Out of the video arcade and into upper-household income


Funny thing about kids–they tend to grow up fast and take their media consumption habits with them. Mediaweek makes an interesting point that back in 1990, the average age of a video game fanatic was 18–and today, the average is now 33. Think about that. In the past 17 years, the typical gamer age has climbed 15 years — meaning the bell curve of demand is aging almost as fast as real people.

Perhaps one way to predict future demand in any demo is simply to see what the next younger demo is doing, and then roll those habits up the age hill. What can you expect? Less demand for radio (since youngsters now consume their music via MP3). More demand for video games, and the cross-pollination of major motion picture releases with gaming titles. The untethering of the internet from landlines and plastic PCs to glass-and-aluminum portable cell phones. A move beyond media fragmentation to media empowerization, in which every individual with an iMobilekeypadGPStrackingvideocameradevice can create their media bubble–and share it with their circle of friends.

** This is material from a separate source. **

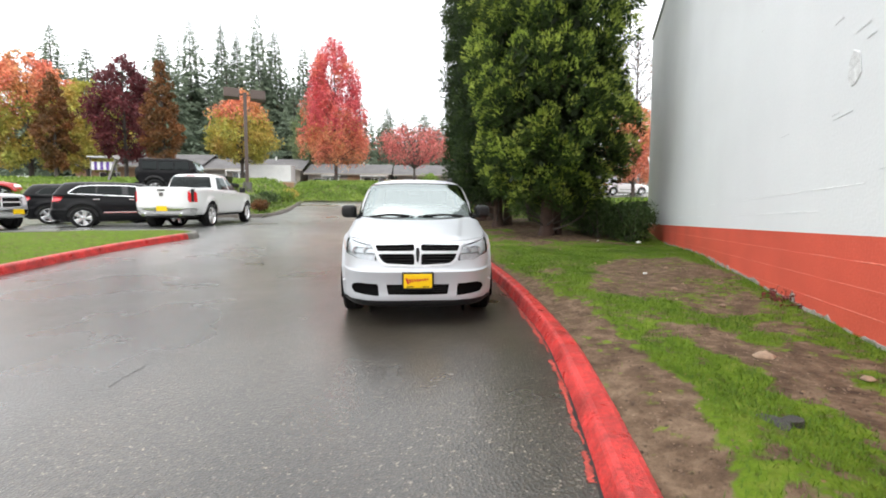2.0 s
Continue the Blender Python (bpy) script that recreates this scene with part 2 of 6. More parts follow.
def lawn_material():
    """Bare earth where the grass attribute is low, turf where it is high."""
    m = bpy.data.materials.new("turf_and_earth")
    m.use_nodes = True
    n, l = m.node_tree.nodes, m.node_tree.links
    b = n["Principled BSDF"]
    tc = n.new("ShaderNodeTexCoord").outputs["Object"]
    earth, _ = ramp_noise(m, tc, 6.0, [(0.3, (0.045, 0.028, 0.019)), (0.5, (0.118, 0.077, 0.05)), (0.7, (0.22, 0.152, 0.102))], 9, 0.65)
    turf, _ = ramp_noise(m, tc, 9.0, [(0.3, (0.05, 0.08, 0.008)), (0.55, (0.095, 0.15, 0.011)), (0.75, (0.15, 0.18, 0.028))], 8)
    at = n.new("ShaderNodeAttribute")
    at.attribute_name = "grass"
    nz = n.new("ShaderNodeTexNoise")
    nz.inputs["Scale"].default_value, nz.inputs["Detail"].default_value = 9.0, 9
    l.new(tc, nz.inputs["Vector"])
    f = node_math(m, "ADD", at.outputs["Fac"], node_math(m, "MULTIPLY", node_math(m, "SUBTRACT", nz.outputs["Fac"], 0.5), 2.8))
    r = n.new("ShaderNodeMapRange")
    r.inputs["From Min"].default_value, r.inputs["From Max"].default_value = 0.34, 0.66
    l.new(f, r.inputs["Value"])
    l.new(mixed(m, r.outputs["Result"], earth, turf), b.inputs["Base Color"])
    b.inputs["Roughness"].default_value = 0.9
    b.inputs["Specular IOR Level"].default_value = 0.12
    bp = n.new("ShaderNodeBump")
    bp.inputs["Strength"].default_value, bp.inputs["Distance"].default_value = 0.8, 0.03
    nb = n.new("ShaderNodeTexNoise")
    nb.inputs["Scale"].default_value, nb.inputs["Detail"].default_value = 28.0, 10
    l.new(tc, nb.inputs["Vector"])
    l.new(nb.outputs["Fac"], bp.inputs["Height"])
    l.new(bp.outputs[0], b.inputs["Normal"])
    return m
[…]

Now that the definition of Web 2.0 has been settled as the confluence of web-based software and social networks, Web 3.0 will be the movement of the web away from computers to the surrounding ambiance of everything connected with a chip in it–your phone, your car, your wallet, your dog, your garage door, and your sneakers. The web won’t be a desk-bound browser; it will be more like mobile electricity. The blog underworld is still debating it, but we see this future simply as a new age of media bubbles. I can broadcast to you, within our own little network, attaching private information about any content or device in my life–and good luck to the advertiser or marketer trying to saddle up to that private conversation. Information wants to be free–but now, you and I will control our information.

For proof of the coming change, look to the new demo for the G4 gaming cable TV network. The average viewer is just over 30 with a household income of $60,000. One thing is for certain: your media plan from 2007 is not going to work well in 2017 when these hipsters reach their 40s.